As we crossed the border into Norway, we entered an inhospitable, cold bleak land with stunted trees and small homesteads with tractors on the lawn, quadbikes and snow-mobiles and tee-pee structures, piles of tyres and outdoor toilets. They looked like Sami settlements and that they had a tough life. We stopped for a toilet break and discovered a dead reindeer by a lake of black water, the first snowflakes fell and the temperature dropped to 3°C.
But then the landscape changed - rocky cliffs of black stone and fast running streams and pockets of snow up on the hilltops. It was beautiful and dramatic. We drove along the fjord at Alta when the German battleship that attacked the Murmansk convoy had been hidden in 1943.
We drove over snowy tundra with herds of reindeer roaming across it, and passed lakes with dark blue cabins and small boats and eventually we hit the dramatic coast road and saw tankers and fishing boats out in the sea, and crossed beneath the sea in rocky tunnels up to 7km long.
It grew colder and snow blew in as we climbed up the cliffs above the fjord on the narrow snaking road. Finally we reached the end of the world - Nordkapp, and we suddenly were in a crowded carpark full of coaches, cars and campervans and visitors from all over the world. It was midnight and as still light as day. It was 2°C.

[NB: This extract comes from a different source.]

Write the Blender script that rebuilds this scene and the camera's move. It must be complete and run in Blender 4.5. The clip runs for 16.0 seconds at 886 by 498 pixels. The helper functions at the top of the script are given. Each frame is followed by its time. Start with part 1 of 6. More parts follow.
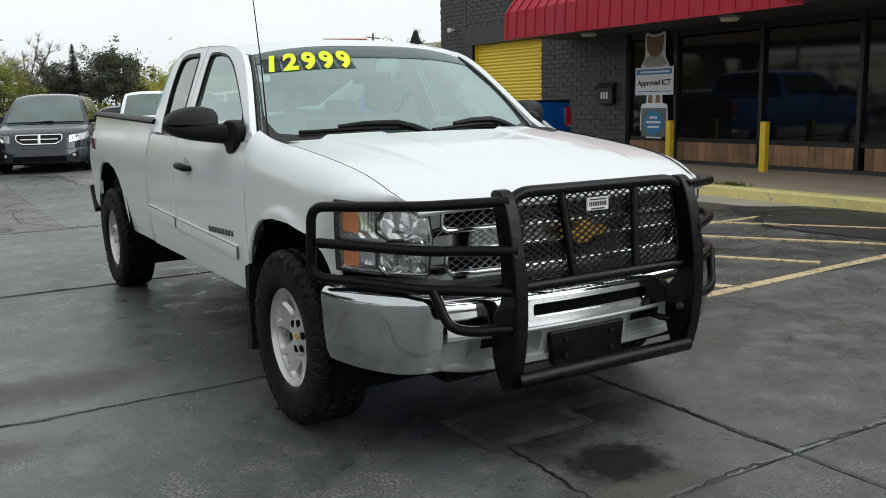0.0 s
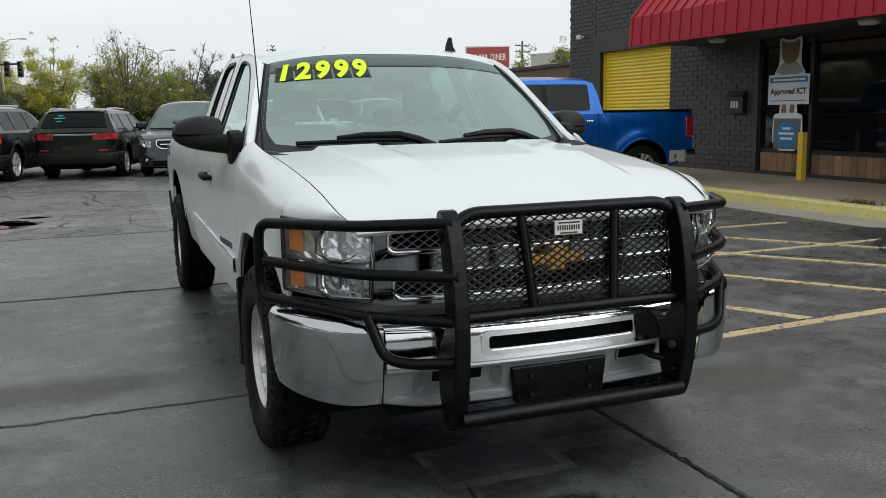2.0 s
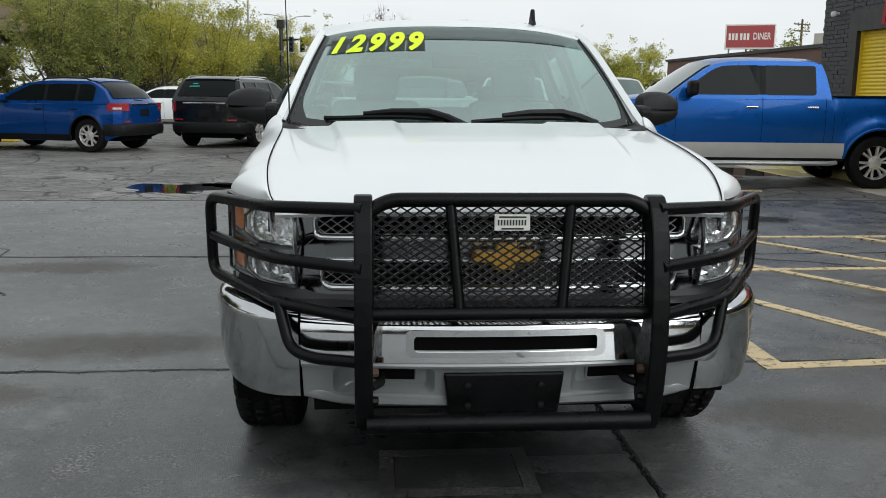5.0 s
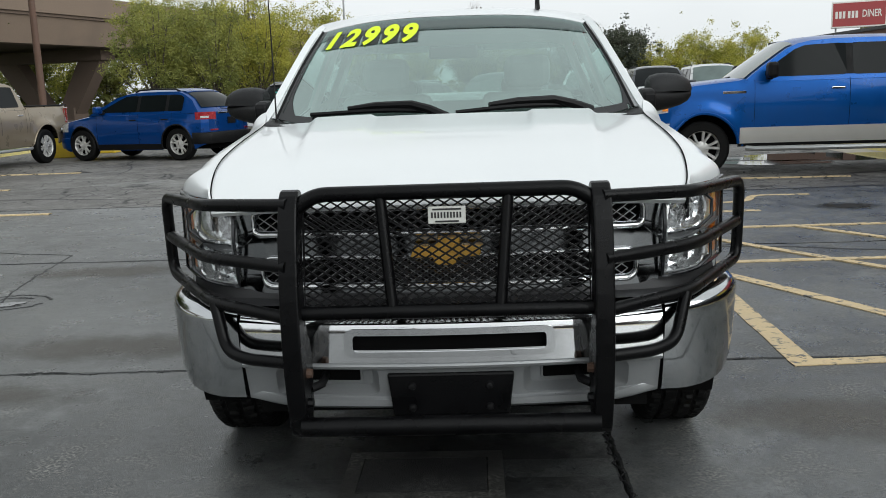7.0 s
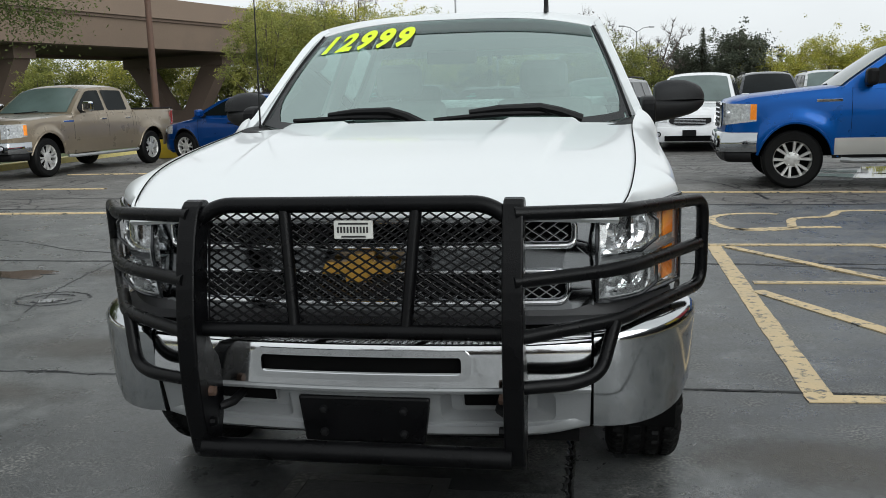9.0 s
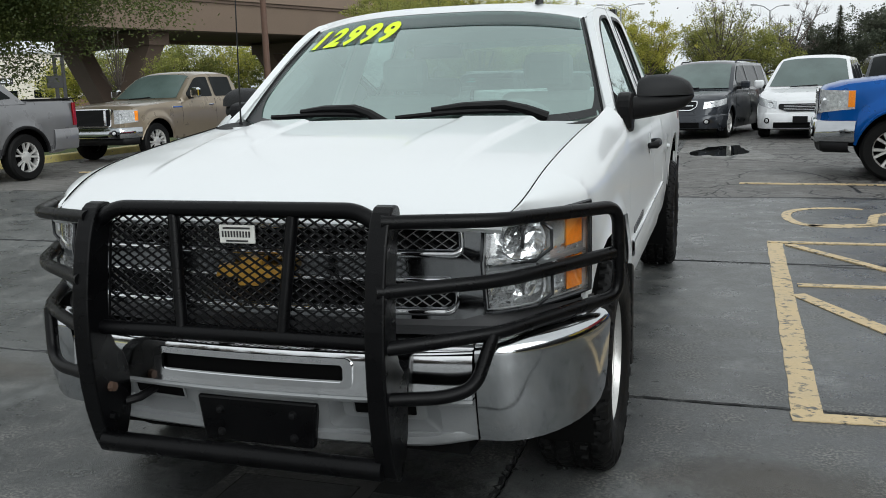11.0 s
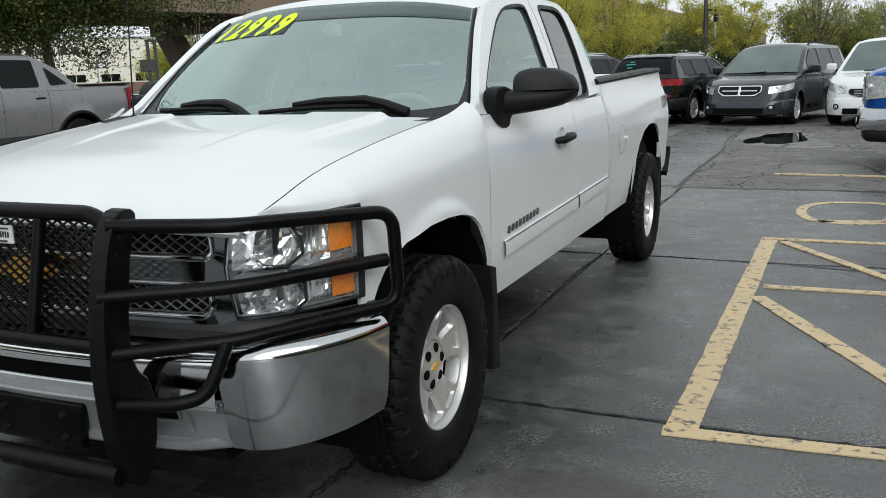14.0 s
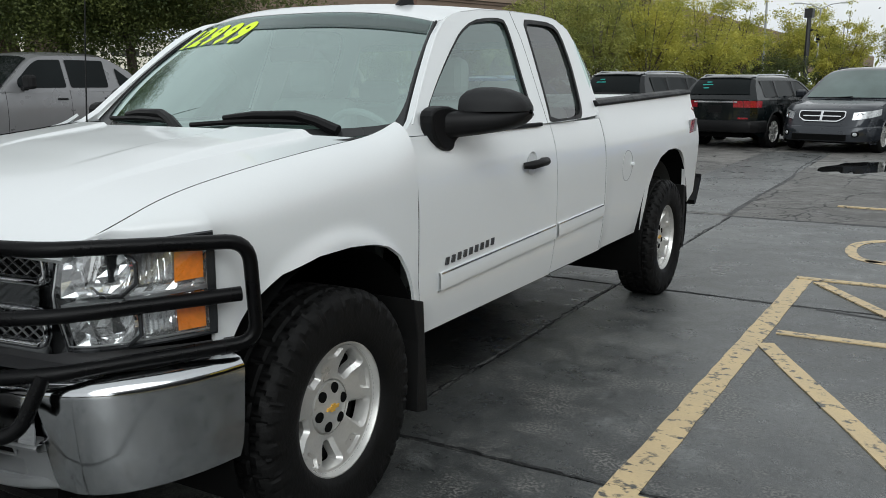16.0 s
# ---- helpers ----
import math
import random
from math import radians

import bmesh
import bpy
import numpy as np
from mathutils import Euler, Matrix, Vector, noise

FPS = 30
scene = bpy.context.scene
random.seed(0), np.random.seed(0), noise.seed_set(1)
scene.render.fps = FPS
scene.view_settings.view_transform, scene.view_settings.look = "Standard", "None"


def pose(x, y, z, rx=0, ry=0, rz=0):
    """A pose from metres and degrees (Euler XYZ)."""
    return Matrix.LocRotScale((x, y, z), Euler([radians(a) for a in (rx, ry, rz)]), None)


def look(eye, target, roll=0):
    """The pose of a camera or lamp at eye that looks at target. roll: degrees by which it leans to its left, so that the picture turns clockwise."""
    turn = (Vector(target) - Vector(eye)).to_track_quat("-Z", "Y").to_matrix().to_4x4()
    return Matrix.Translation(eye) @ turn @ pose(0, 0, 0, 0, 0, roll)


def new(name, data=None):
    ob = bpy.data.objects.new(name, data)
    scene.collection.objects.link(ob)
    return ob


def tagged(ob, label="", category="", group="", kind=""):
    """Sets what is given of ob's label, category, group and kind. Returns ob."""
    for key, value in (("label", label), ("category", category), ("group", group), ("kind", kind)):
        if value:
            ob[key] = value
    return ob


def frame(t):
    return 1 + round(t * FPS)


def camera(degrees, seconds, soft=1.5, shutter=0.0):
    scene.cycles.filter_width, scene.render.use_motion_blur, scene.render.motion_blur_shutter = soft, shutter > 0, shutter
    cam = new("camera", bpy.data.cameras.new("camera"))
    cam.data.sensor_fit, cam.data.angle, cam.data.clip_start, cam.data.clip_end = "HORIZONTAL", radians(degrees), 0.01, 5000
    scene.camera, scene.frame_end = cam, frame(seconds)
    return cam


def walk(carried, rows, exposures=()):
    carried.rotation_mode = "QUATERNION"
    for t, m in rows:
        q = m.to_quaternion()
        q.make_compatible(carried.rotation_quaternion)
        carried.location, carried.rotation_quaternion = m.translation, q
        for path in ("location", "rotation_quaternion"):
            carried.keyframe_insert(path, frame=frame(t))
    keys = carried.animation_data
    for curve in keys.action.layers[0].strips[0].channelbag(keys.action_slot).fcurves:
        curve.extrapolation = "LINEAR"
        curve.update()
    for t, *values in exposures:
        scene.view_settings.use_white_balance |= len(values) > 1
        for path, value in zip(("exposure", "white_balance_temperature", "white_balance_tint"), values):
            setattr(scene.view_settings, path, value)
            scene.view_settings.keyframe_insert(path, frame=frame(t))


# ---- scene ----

We looked out from the clifftop towards the North Pole and looked at the sea and a trawler with the binoculars. The wind blew and it was bitterly cold. We learnt the name the North Cape had been given by British explorers looking for a northern route to China and that it had been visited by the then King of Siam at the beginning of the 20th century.
Then we took some pictures which I'll post later, and we drove down to a campsite and celebrated with some Russian vodka and dried cod.